Presidente consulta área jurídica e
militares
O presidente Jair Bolsonaro decidiu conceder perdão
ao deputado Daniel Silveira (PTB-RJ) antes mesmo de o Supremo Tribunal Federal
(STF) julgar o parlamentar culpado e condená-lo a 8 anos e 9 meses de prisão. A
decisão acabou tendo apoio de auxiliares mais próximos, incluindo o ex-ministro
da Defesa, general Braga Netto (PL), cotado para ser vice na chapa de
Bolsonaro.
Na terça-feira passada, 19, o presidente disse a
dois interlocutores evangélicos, durante almoço no Alvorada, que enfrentaria o
Supremo por meio do "indulto" individual.
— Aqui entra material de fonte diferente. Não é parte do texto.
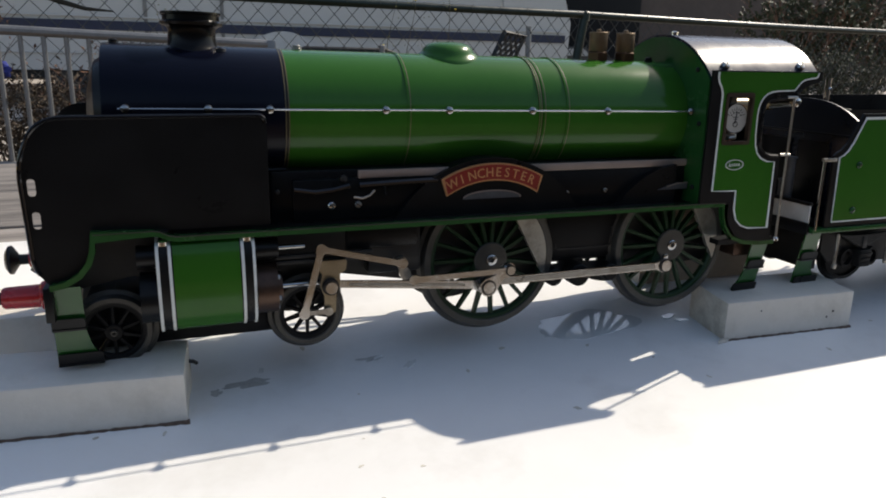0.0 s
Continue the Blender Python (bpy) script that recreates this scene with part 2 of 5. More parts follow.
def rod(bm, p, q, r, seg=12, r2=None):
    L = (Vector(q) - Vector(p)).length
    return lathe(bm, [(r, 0), (r if r2 is None else r2, L)], along(p, q), seg)


def tube(bm, pts, r, seg=8, closed=False):
    """A round bar along a polyline."""
    pts = [Vector(p) for p in pts]
    n = len(pts)
    rings = []
    up = Vector((0.13, 0.31, 0.94))
    for i, p in enumerate(pts):
        a = pts[(i - 1) % n] if closed or i else p
        b = pts[(i + 1) % n] if closed or i < n - 1 else p
        d = (b - a).normalized()
        s = d.cross(up)
        if s.length < 0.05:
            s = d.cross(Vector((1, 0, 0)))
        s.normalize()
        u = s.cross(d).normalized()
        rr = r[i] if isinstance(r, (list, tuple)) else r
        rings.append([bm.verts.new(p + rr * (math.cos(2 * math.pi * k / seg) * s + math.sin(2 * math.pi * k / seg) * u)) for k in range(seg)])
    for i in range(n if closed else n - 1):
        a, b = rings[i], rings[(i + 1) % n]
        for k in range(seg):
            bm.faces.new((a[k], a[(k + 1) % seg], b[(k + 1) % seg], b[k]))
    if not closed:
        bm.faces.new(rings[0][::-1])
        bm.faces.new(rings[-1])
    return bm


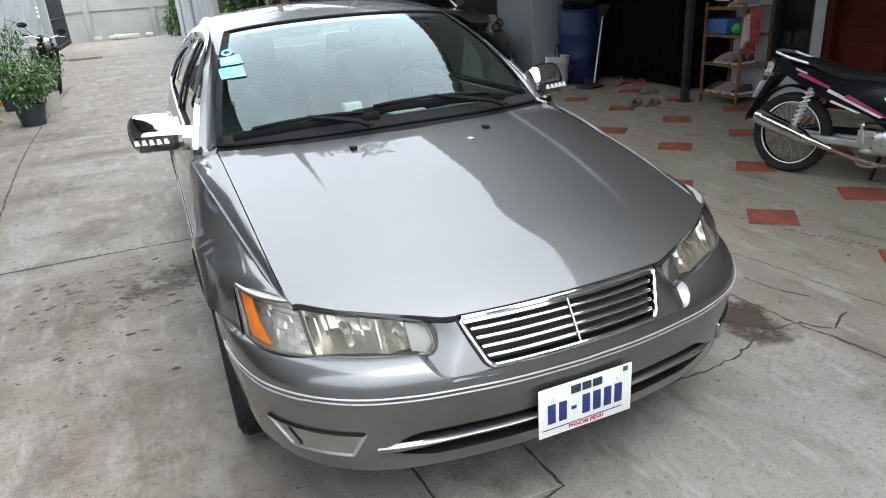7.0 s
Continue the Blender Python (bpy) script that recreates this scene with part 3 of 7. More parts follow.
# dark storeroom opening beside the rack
# wall coloured near black in place of the bay's deep shade
wall_x("wall_store", XE, XE + 0.22, 8.9, 17, 4.2, [], WALLD, "plaster wall behind the parked car, coloured dark for shade")
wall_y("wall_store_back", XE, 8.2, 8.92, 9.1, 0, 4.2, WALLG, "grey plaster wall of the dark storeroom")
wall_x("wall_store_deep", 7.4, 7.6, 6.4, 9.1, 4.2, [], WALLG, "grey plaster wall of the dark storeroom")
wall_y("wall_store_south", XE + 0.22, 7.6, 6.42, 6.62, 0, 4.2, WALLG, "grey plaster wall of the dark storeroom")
# lintel is added out of view, closing a sky gap reflected in the hood
tagged(Geo().box((XE + 0.11, 7.76, 3.7), (0.22, 2.27, 1.1)).make("added_store_lintel", WALLG), "grey plaster lintel added over the storeroom opening to shut out sky", "wall", kind="structure")
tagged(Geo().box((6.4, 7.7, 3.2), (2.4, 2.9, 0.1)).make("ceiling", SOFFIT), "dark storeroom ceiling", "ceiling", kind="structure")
# the pier's white side takes grey paint to carry the bay's shade
pil = wall_y("wall_pier", 4.38, 5.3, 9.55, 10.62, 0, 3.9, WALLG, "thick plastered wall pier at the parking bay, white side greyed for shade")
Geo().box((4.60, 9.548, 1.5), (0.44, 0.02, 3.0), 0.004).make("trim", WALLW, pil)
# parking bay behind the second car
# end wall's colour carries the darkness of the unlit bay
wall_y("wall_bay_end", 0.75, 5.5, 16.6, 16.8, 0, 3.9, WALLD, "end wall of the parking bay, coloured dark for shade")
wall_lane = wall_x("wall_lane", 0.62, 0.84, 16.8, 35.5, 3.9, [(20.5, 20.75, 1.0, 2.5)], WALLW, "white rendered wall along the lane")
for y in (23.0, 29.0):
    Geo().box((0.60, y, 1.45), (0.06, 0.5, 2.9), 0.01).make("pilaster", WALLG, wall_lane)
far = wall_y("wall_far", -9, 9, 35.5, 35.7, 0, 2.2, FARW, "bare grey concrete wall across the lane's end")
for x in (-7.2, -5.6, -3.0, -0.3, 2.4):
    Geo().box((x, 35.46, 1.1), (0.22, 0.10, 2.2), 0.01).make("pilaster", FARW, far)
Geo().box((0, 35.47, 1.25), (17.8, 0.05, 0.05)).make("trim", FARW, far)
wall_y("wall_west_end", -9, XW, 27.8, 28.0, 0, 3.2, WALLW, "white plaster wall beside the gate")
wall_y("wall_south", -9, 9, -9.2, -9.0, 0, 2.6, WALLW, "white plaster wall closing the lane behind")
gate = thing("lane_gate", pose(-3.85, 31.6, 0), "grey steel bar gate at the end of the house", "gate", kind="structure")
for y in np.linspace(-3.4, 3.4, 24):
    Geo().box((0, y, 1.1), (0.03, 0.05, 2.2)).make("gate_bar", IRON, gate)
for z in (0.15, 1.1, 2.1):
    Geo().box((0.02, 0, z), (0.03, 6.9, 0.05)).make("gate_rail", IRON, gate)
Geo().box((0, -3.55, 1.3), (0.25, 0.25, 2.6), 0.02).make("gate_post", WALLW, gate)

# red floor tiles set cornerwise in the concrete
TILE = surf("red_floor_tile", (0.27, 0.072, 0.042), (0.18, 0.05, 0.032), rough=0.6, scale=5, fine=80, bump=0.0006, contrast=0.5)
tile_mesh = Geo().box((0, 0, 0), (0.275, 0.275, 0.016), 0.003).mesh("floor_tile", TILE)
spots = [(2.24 + 0.80 * i + 0.035 * (8.47 - y), y) for i in range(4) for y in [8.47 - 0.853 * j for j in range(-1, 15)]]
spots += [(-2.78, 5.30), (-2.76, 6.16), (-2.82, 7.08), (-2.86, 8.0), (-3.55, 6.6), (-2.9, 8.9), (-2.95, 9.8), (-3.0, 10.7)]
for x, y in spots:
    o = new("floor_tile", tile_mesh)
    o.parent = ground
    o.matrix_world = pose(x, y, -0.003, 0, 0, 45 + 2 + rng.uniform(-2, 2))

# ---- the grey sedan: x across, y back from the nose, z up ----
car = thing("sedan", pose(0.025, 1.872, 0), "grey metallic four-door sedan with chrome grille and trims, parked on concrete", "car")
UF, UR, HUB = 0.96, 3.63, 0.315
ARCH = 0.372
plan_w = sm([0.40, 0.5, 0.7, 1.0, 1.45, 2.5, 3.4, 4.0, 4.4, 4.62], [0.838, 0.858, 0.875, 0.884, 0.887, 0.889, 0.885, 0.868, 0.835, 0.79])
prof_w = sm([0.18, 0.22, 0.30, 0.42, 0.55, 0.65, 0.75, 0.85, 0.92, 0.96], [-0.06, -0.045, -0.022, -0.006, 0, -0.004, -0.017, -0.04, -0.07, -0.085])
belt_z = sm([1.4, 1.5, 2.5, 3.4, 3.9, 4.1], [0.905, 0.918, 0.928, 0.945, 0.965, 0.975])


def half_width(u, z):
    """How far the body's side stands from the middle plane."""
    w = plan_w(u) + prof_w(z)
    w = w - 0.028 * (1 - sstep(0.45, 0.70, u)) * sstep(0.50, 0.62, z) - 0.012 * (1 - sstep(0.5, 0.95, u)) * sstep(0.6, 0.73, z)
    for c in (UF, UR):
        r = np.hypot(np.asarray(u) - c, np.asarray(z) - HUB)
        w = w + 0.012 * (1 - sstep(ARCH + 0.028, ARCH + 0.058, r)) + 0.008 * (1 - sstep(ARCH + 0.03, ARCH + 0.11, r)) * sstep(0.2, 0.34, z)
    return w


def both(g, name, mats, label="", **kw):
    """The part on the right-hand side (x < 0) and its mirror image."""
    a = g.make(name, mats, car, label, **kw)
    b = g.mirrored().make(name, mats, car, label, **kw)
    return a, b


def side(P):
    """(u, z) points on the body's side, as places on the right flank."""
    P = np.asarray(P, float)
    return np.stack([-half_width(P[..., 0], P[..., 1]), P[..., 0], P[..., 1]], -1)


# hood
hood_c = sm([0.06, 0.10, 0.16, 0.3, 0.5, 0.8, 1.1, 1.4], [0.665, 0.692, 0.722, 0.776, 0.828, 0.893, 0.944, 0.985])
hood_front = sm([0, 0.2, 0.33, 0.402, 0.5, 0.6, 0.68], [0.092, 0.098, 0.112, 0.14, 0.188, 0.246, 0.312])
hood_rear = sm([0, 0.3, 0.6, 0.745], [1.18, 1.212, 1.31, 1.405])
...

Pediu que eles mantivessem
sigilo sobre seu plano.
O presidente tomou a decisão, segundo um desses
aliados, após ser informado de que o ministro André Mendonça não iria mais
pedir vista da ação, como era a expectativa no Planalto e o que postergaria o
julgamento.
O ministro e reverendo presbiteriano, que saiu das
fileiras do governo para compor o STF por iniciativa de Bolsonaro e com forte
apoio religioso, se tornou o principal alvo da militância bolsonarista depois
de votar parcialmente a favor da condenação. O presidente também fora informado
da inclinação dos demais ministros a condenar Silveira por ofensas e ameaças à
democracia e aos integrantes da Corte.
No almoço, Bolsonaro justificou da seguinte forma a
decisão de "entrar na briga" com o Supremo no caso, por entender que
o embate era consigo mesmo: "O Congresso está sem força para reagir",
disse o presidente, segundo relato ouvido pelo Estadão. "Acho que vão
condenar e, em caso de condenação, eu vou dar a graça ao Daniel, porque esse
precedente vai se estender contra a liberdade dos parlamentares", teria
dito Bolsonaro, ainda conforme o relato.